Prices will remain "fairly firm," said Byron Behne, grain marketer for Northwest Grain Growers in Walla Walla, Wash.
"I don't know that we'll get to $6.50 like we did last year, but I don't really see a lot of downside, either," he said. "I think we're going to be in OK shape."
"It's been so many years since I've been able to say this, but we actually have a bullish fundamental situation going on in wheat right now," said Darin Newsom, a market analyst in Omaha, Neb.
Soft red winter wheat is $5.49 to $5.50 per bushel on the Chicago market, while hard red wheat is $4.70 per bushel on the Kansas City market, he said.
"It's looking a little overbought," Newsom said. "Could it add another 20, 25 cents? Sure. I wouldn't be surprised if we do add that over time."
Newsom said he would be more enthusiastic if Kansas City added 25 to 30 cents, significantly above the $4.70 mark in the next week or so.
Newsom pointed to a weak carryover of stocks for soft red winter wheat on the Chicago market and a lot of new commercial buying. He also sees the potential for the value of the dollar to come down, making U.S. wheat more competitive overseas.
Drought across the Southern Plains -- a major wheat-growing region -- is not critical, but will bear watching if conditions don't improve heading into spring, he said.

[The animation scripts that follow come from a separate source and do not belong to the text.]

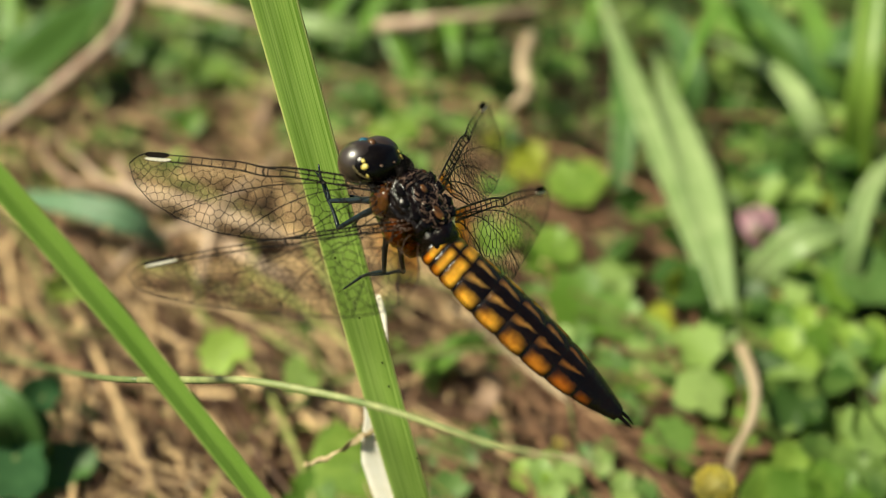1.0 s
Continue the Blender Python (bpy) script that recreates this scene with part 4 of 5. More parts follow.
leafy_shoot("soft_leaf", (0.0177, 0.1071, 0.0200), 0.0048, SOFT_LEAF, "soft light green three-leaved plant among low plants", normal=(0.1, -0.6, 1), count=3, turn=0.3, lobes=3, seed=69)
leafy_shoot("soft_leaf", (0.0122, 0.1384, 0.0140), 0.0081, MID_LEAF, "mid green leaf among low plants", normal=(0.1, -0.6, 1), count=1, turn=1.0, lobes=2, seed=70)
leafy_shoot("soft_leaf", (0.0041, 0.1169, 0.0160), 0.0066, SOFT_LEAF, "soft light green leaf among low plants", normal=(0.1, -0.6, 1), count=1, turn=1.7, lobes=4, seed=71)
leafy_shoot("soft_leaf", (-0.0020, 0.1172, 0.0160), 0.0037, SOFT_LEAF, "soft light green three-leaved plant among low plants", normal=(0.1, -0.6, 1), count=3, turn=2.4, lobes=2, seed=72)
leafy_shoot("soft_leaf", (0.0011, 0.1064, 0.0180), 0.0070, SOFT_LEAF, "soft light green leaf among low plants", normal=(0.1, -0.6, 1), count=1, turn=3.1, lobes=4, seed=73)
leafy_shoot("young_leaf", (0.0551, 0.1044, 0.0220), 0.0066, BRIGHT, "bright yellow-green three-leaved plant among low plants", normal=(0.1, -0.6, 1), count=3, turn=3.8, lobes=3, seed=74)
leafy_shoot("young_leaf", (0.0601, 0.1012, 0.0200), 0.0114, BRIGHT, "bright yellow-green leaf among low plants", normal=(0.1, -0.6, 1), count=1, turn=4.5, lobes=2, seed=75)
leafy_shoot("young_leaf", (0.0499, 0.1016, 0.0200), 0.0103, BRIGHT, "bright yellow-green leaf among low plants", normal=(0.1, -0.6, 1), count=1, turn=5.2, lobes=2, seed=76)
leafy_shoot("soft_leaf", (0.0580, 0.1179, 0.0180), 0.0042, SOFT_LEAF, "soft light green three-leaved plant among low plants", normal=(0.1, -0.6, 1), count=3, turn=5.9, lobes=4, seed=77)
leafy_shoot("soft_leaf", (0.0674, 0.1307, 0.0200), 0.0098, SOFT_LEAF, "soft light green leaf among low plants", normal=(0.1, -0.6, 1), count=1, turn=0.6, lobes=4, seed=78)
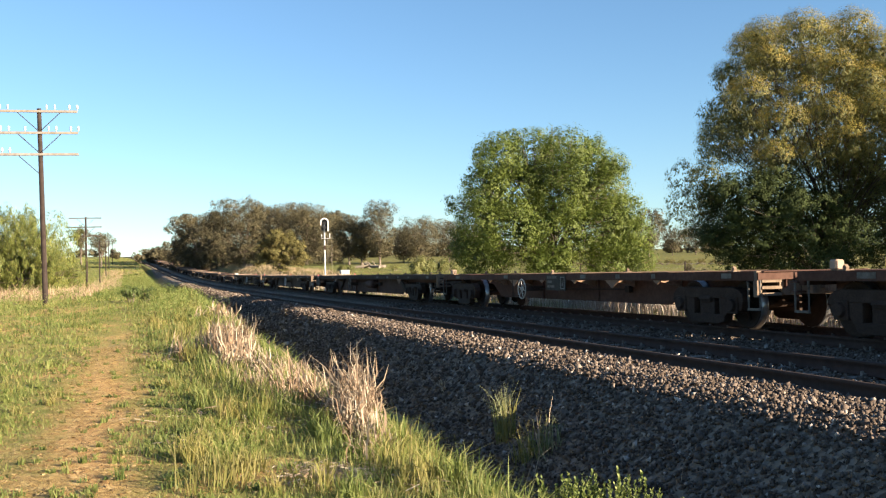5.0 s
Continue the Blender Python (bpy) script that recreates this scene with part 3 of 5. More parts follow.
    for u in locks:
        for s in (-1, 1):
            x = -e + 0.2 + u * (2 * e - 0.4)
            g = Geo()
            g.box(x - 0.09, x + 0.09, s * 1.13 - 0.08, s * 1.13 + 0.08, DECK - 0.01, DECK + 0.02)
            g.prism([(x - 0.035, DECK + 0.02), (x + 0.035, DECK + 0.02), (x + 0.045, DECK + 0.055), (x, DECK + 0.10), (x - 0.045, DECK + 0.055)], s * 1.13 - 0.03, s * 1.13 + 0.03)
            part("twist_lock", g, REDPAINT if u == 0.03 and sort == "long" else DUST, w, "worn container twist-lock")
    for u, r in ((1.63, 0.16), (4.3, 0.08), (5.9, 0.1), (7.7, 0.15), (9.5, 0.18), (L - 2.1, 0.2), (L - 6.6, 0.15)):    # pale marking patches on the edge
        x = half - u
        g = Geo()
        g.box(x - r, x + r, -hw - 0.006, -hw - 0.001, DECK - 0.125, DECK - 0.03)
        part("marking_patch", g, PLATE, w, "faded pale marking")
    # hand brake
    hx = half - wheel
    rim = part("handbrake_wheel", shared("handwheel" + str(wheel > 13), lambda: handwheel_geo().mesh("handbrake_wheel", PLATE if wheel > 13 else PALE, True)), None, w, "dull grey six-spoked hand-brake wheel" if wheel > 13 else "white six-spoked hand-brake wheel", at=Matrix.Translation((hx, -hw - 0.03, 0.665)))
    grey = wheel > 13
    part("hub", shared("hub" + str(grey), lambda: handwheel_hub().mesh("hub", PLATE if grey else PALE)), None, rim)
    for k in range(6):
        part("spoke", shared("spoke" + str(grey), lambda: handwheel_spoke().mesh("spoke", PLATE if grey else PALE)), None, rim, at=Matrix.Rotation(math.pi * k / 3 + 0.25, 4, "Y"))
    part("handbrake_bracket", Geo().box(hx - 0.06, hx + 0.06, -hw + 0.02, -wy, 0.60, 0.74), IRON, w)
    k = 1 if wheel > 13 else -1
    g = Geo().tube([(hx + k * u, -hw + 0.03, z) for u, z in ((0.36, DECK - 0.17), (0.36, 0.42), (0.82, 0.42), (0.82, DECK - 0.17))], 0.022, 6)
    part("foot_stirrup", g, PALE if paint == "black" else IRON, w)
    if sort == "long":
        g = Geo()
        for u, z0, wide in ((1.15, 0.52, 0.22), (1.75, 0.60, 0.34), (2.35, 0.46, 0.12), (2.75, 0.56, 0.28)):
            g.box(-half + u, -half + u + wide, -0.72, -0.55, z0, DECK - 0.28)
        g.box(-half + 0.95, -half + 3.3, -0.66, -0.60, 0.70, 0.76)
        g.lathe([(0.0, -0.78), (0.13, -0.76), (0.15, -0.6), (0.0, -0.58)], 12, "y", (-half + 2.1, 0, 0.66))
        for u in (2.3, 2.62):
            g.tube([(-half + u, -0.66, 0.7), (-half + u + 0.1, -0.66, 0.30)], 0.02, 5)
        part("brake_rigging", g, IRON, w, "rusty brake gear hanging under the open end")
    # air reservoir and brake gear
    rx = hx + 4.0
    if wheel > 13:
        g = Geo().lathe([(0.0, -0.62), (0.13, -0.60), (0.19, -0.52), (0.19, 0.52), (0.13, 0.60), (0.0, 0.62)], 18, "x", (rx, -wy - 0.2, 0.68))
        part("air_reservoir", g, body, w, "cylindrical brake air tank", smooth=False)
    g = Geo()
    g.box(rx + 1.1, rx + 1.3, -wy - 0.12, -wy, 0.62, 0.78)
    g.tube([(rx + 0.6, -wy - 0.2, 0.7), (rx + 1.1, -wy - 0.12, 0.7)], 0.02, 6)
    g.tube([(rx + 1.4, -wy - 0.1, 0.7), (hx, -wy - 0.1, 0.66)], 0.015, 6)
    part("brake_valve", g, IRON, w)
    if wheel == 11.1:
        for q in (1.75, 2.55):
            part("lock_box", Geo().box(-half + q - 0.17, -half + q + 0.17, -hw + 0.02, -hw + 0.3, DECK + 0.004, DECK + 0.19), PALE, w, "white upright container lock", bevel=0.03)
    if wheel == 10.95:
        for q in (2.4, 3.15):
            part("lock_box", Geo().box(-half + q - 0.12 - 0.1 * (q > 3), -half + q + 0.12 + 0.3 * (q > 3), -hw + 0.02, -hw + 0.3, DECK + 0.004, DECK + 0.08), WHITE_BOX, w, "white folded container lock", bevel=0.03)
    # stencil panels, their lettering as bars
    for back, wide, tall, pale in panels:
        x = half - back
        pn = part("stencil_panel", Geo().box(x - wide / 2, x + wide / 2, -hw - 0.014, -hw + 0.004, DECK - 0.04 - tall, DECK - 0.04), {2: WEATHERED, 1: PLATE, 0: PANEL}[pale], w, "panel with worn stencil marks")
        ink = (INK, PANEL, PLATE)[pale]
        for r in range(int(tall / 0.12)):
            z = DECK - 0.09 - 0.12 * r
            k = 0.5 - 0.12 * ((r * 5 + int(back)) % 3)
            part("stencil_bar", Geo().box(x - wide * 0.45, x - wide * 0.45 + wide * k, -hw - 0.018, -hw - 0.014, z - 0.035, z + 0.03), ink, pn)
        # framed warning triangle
        x0, x1, z0, z1 = x + wide * 0.24, x + wide * 0.46, DECK - tall, DECK - 0.08
        rim = Geo()
        for q in ((x0, x1, z0, z0 + 0.025), (x0, x1, z1 - 0.025, z1), (x0, x0 + 0.025, z0 + 0.025, z1 - 0.025), (x1 - 0.025, x1, z0 + 0.025, z1 - 0.025)):
            rim.box(q[0], q[1], -hw - 0.018, -hw - 0.014, q[2], q[3])
        part("stencil_frame", rim, ink if pale else FADED, pn)
        part("stencil_triangle", Geo().prism([(x0 + 0.07, z0 + 0.07), (x1 - 0.07, z0 + 0.07), ((x0 + x1) / 2, z1 - 0.08)], -hw - 0.018, -hw - 0.014), ink, pn)
    return w


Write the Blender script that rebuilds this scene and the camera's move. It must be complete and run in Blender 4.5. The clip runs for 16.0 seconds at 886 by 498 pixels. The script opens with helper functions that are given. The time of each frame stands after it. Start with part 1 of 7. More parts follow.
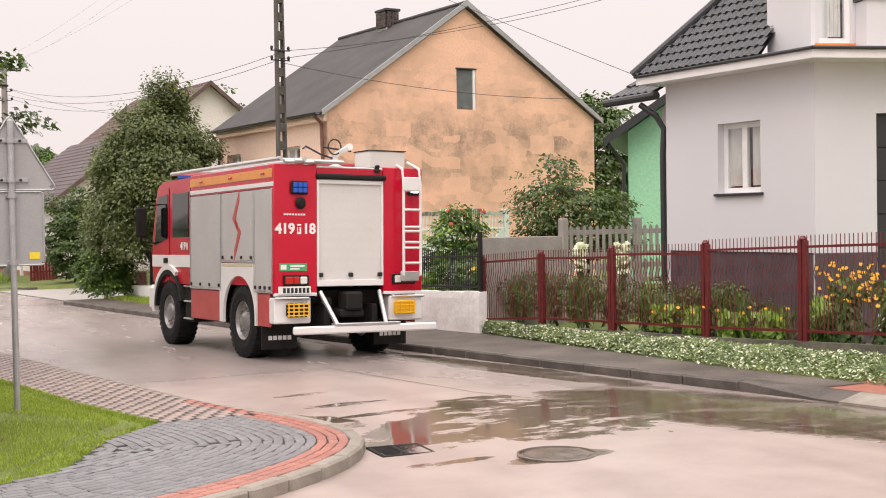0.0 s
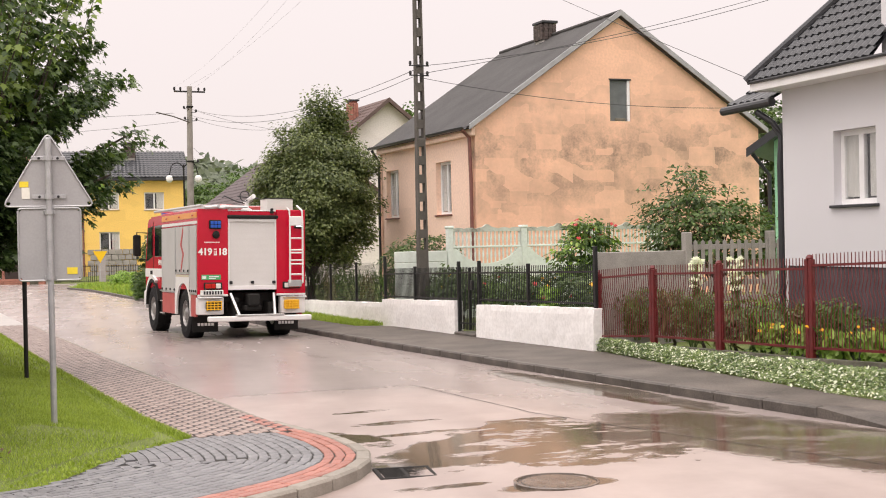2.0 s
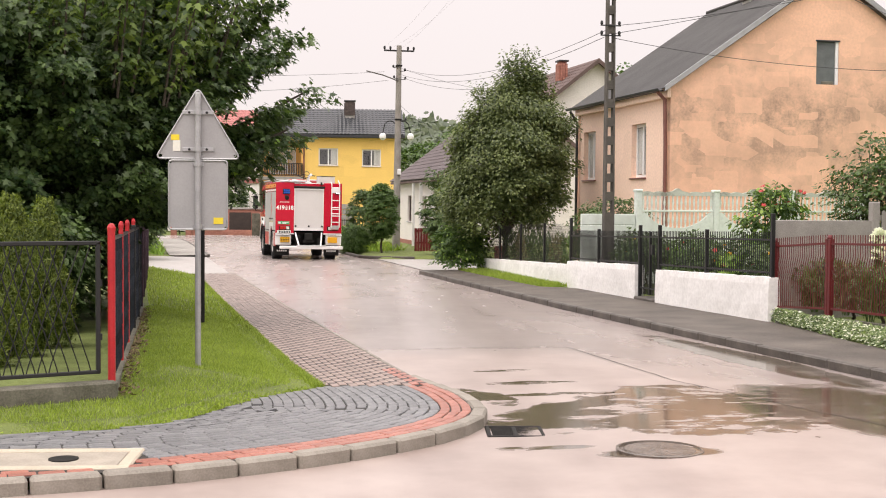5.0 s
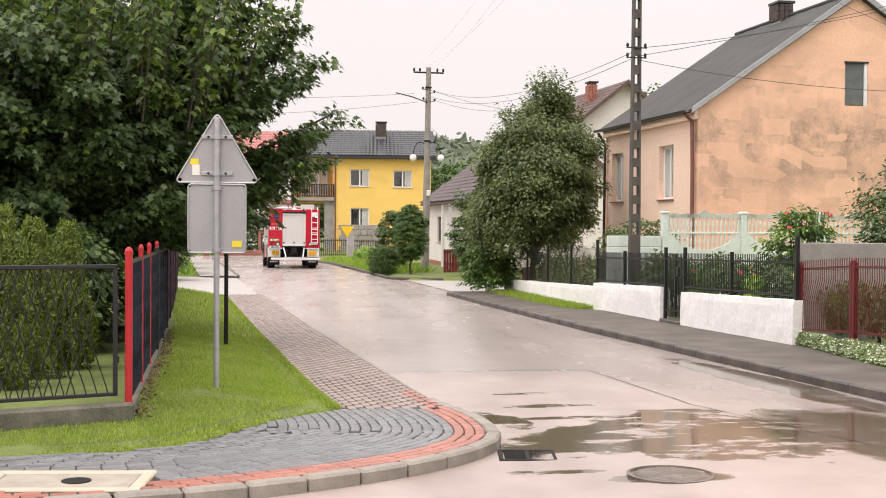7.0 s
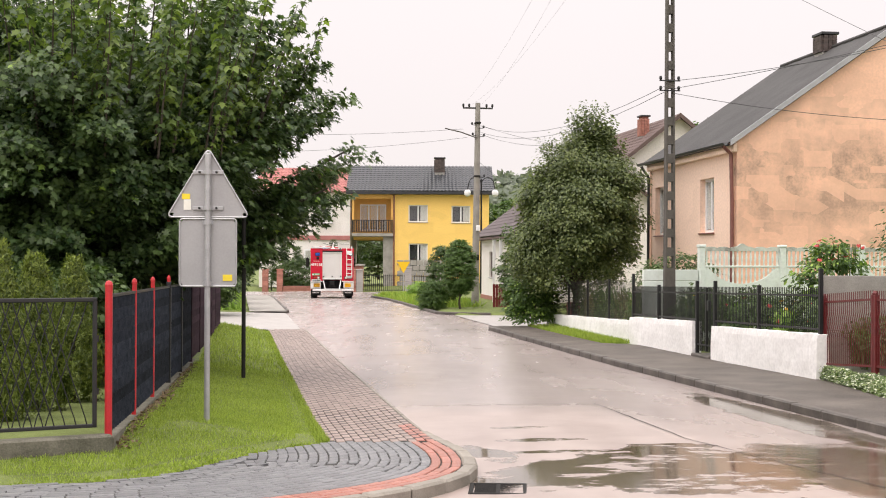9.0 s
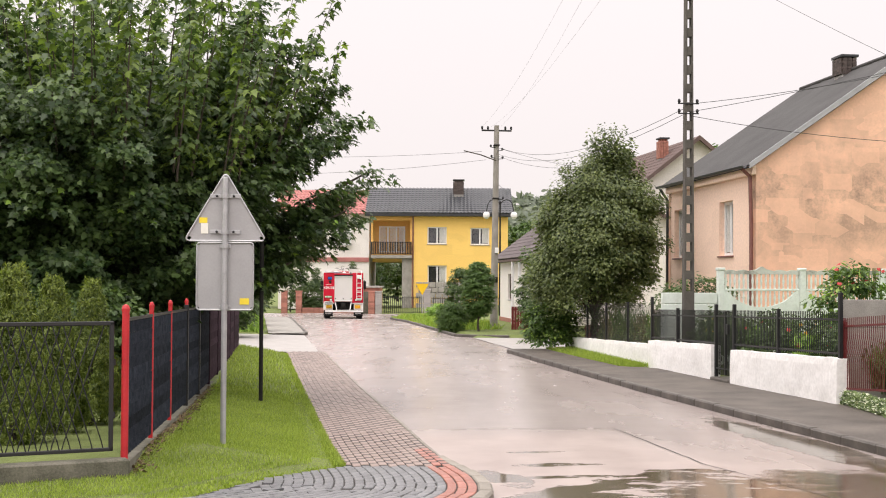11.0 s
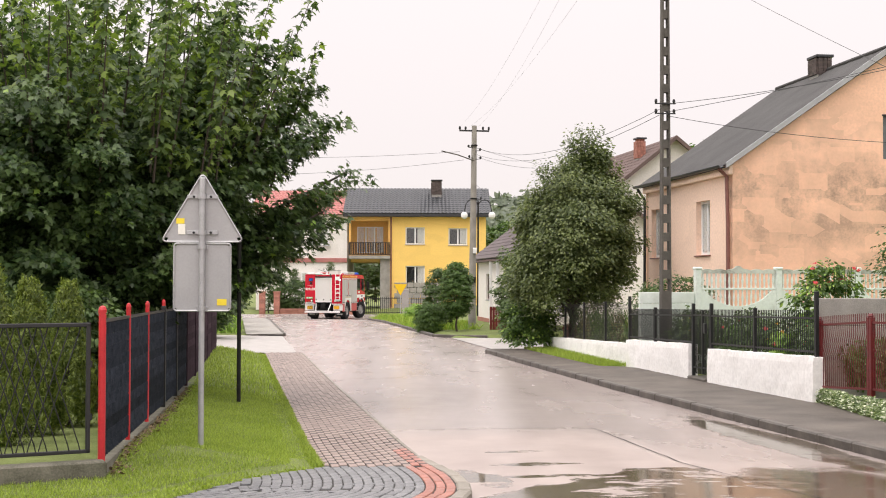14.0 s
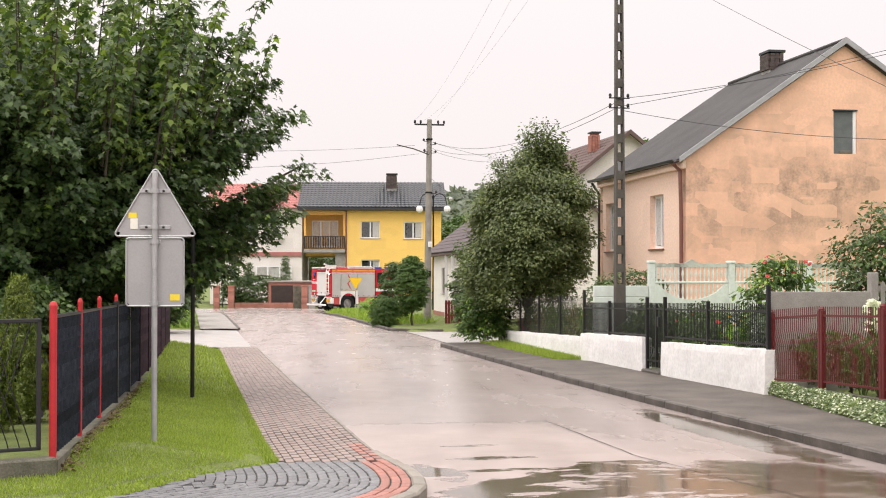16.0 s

As domestic matters gain strength, worldwide issues also affect prices, he said.
"We've got Australia basically on fire -- they're supposed to continue to have hot temperatures," he said. "Their crop could get hurt, which brings more attention back to the United States."
A "groundswell of interest" has been showing up in U.S. winter and spring wheat futures and cash markets, Newsom said.
The Black Sea and Europe had a better wheat crop, which will limit some of the price upside, Behne said.
"I think right now the trend is on the upswing...," he said. "I think it's just general positivity in the ag sector because of the Phase One China deal, although it doesn't really all have that much to do with wheat, or shouldn't, unless the government just makes them buy wheat from us for some reason."
"We have no idea if trade is progressing or not, because we've been told 6,001 times that trade deals are progressing, but nothing has actually been done," Newsom said.
Newsom expects some sort of trade movement before the next elections.
But all the recent price activity may be happening even without trade movement, he said.
"There's just this idea that the wheat complex as a whole is getting more bullish, the U.S. dollar is looking more bearish and all of this could lead to some increased demand for U.S. wheat," he said.
A USDA report Jan. 10 may signal a significant decrease in corn production, Behne said.
If the corn crop is smaller, it lends more support to wheat prices, he said.
"I think they can go up from where we're at currently," he said. "But $6.50, without a weather problem in the spring somewhere to add extra juice, seems like a longer shot now."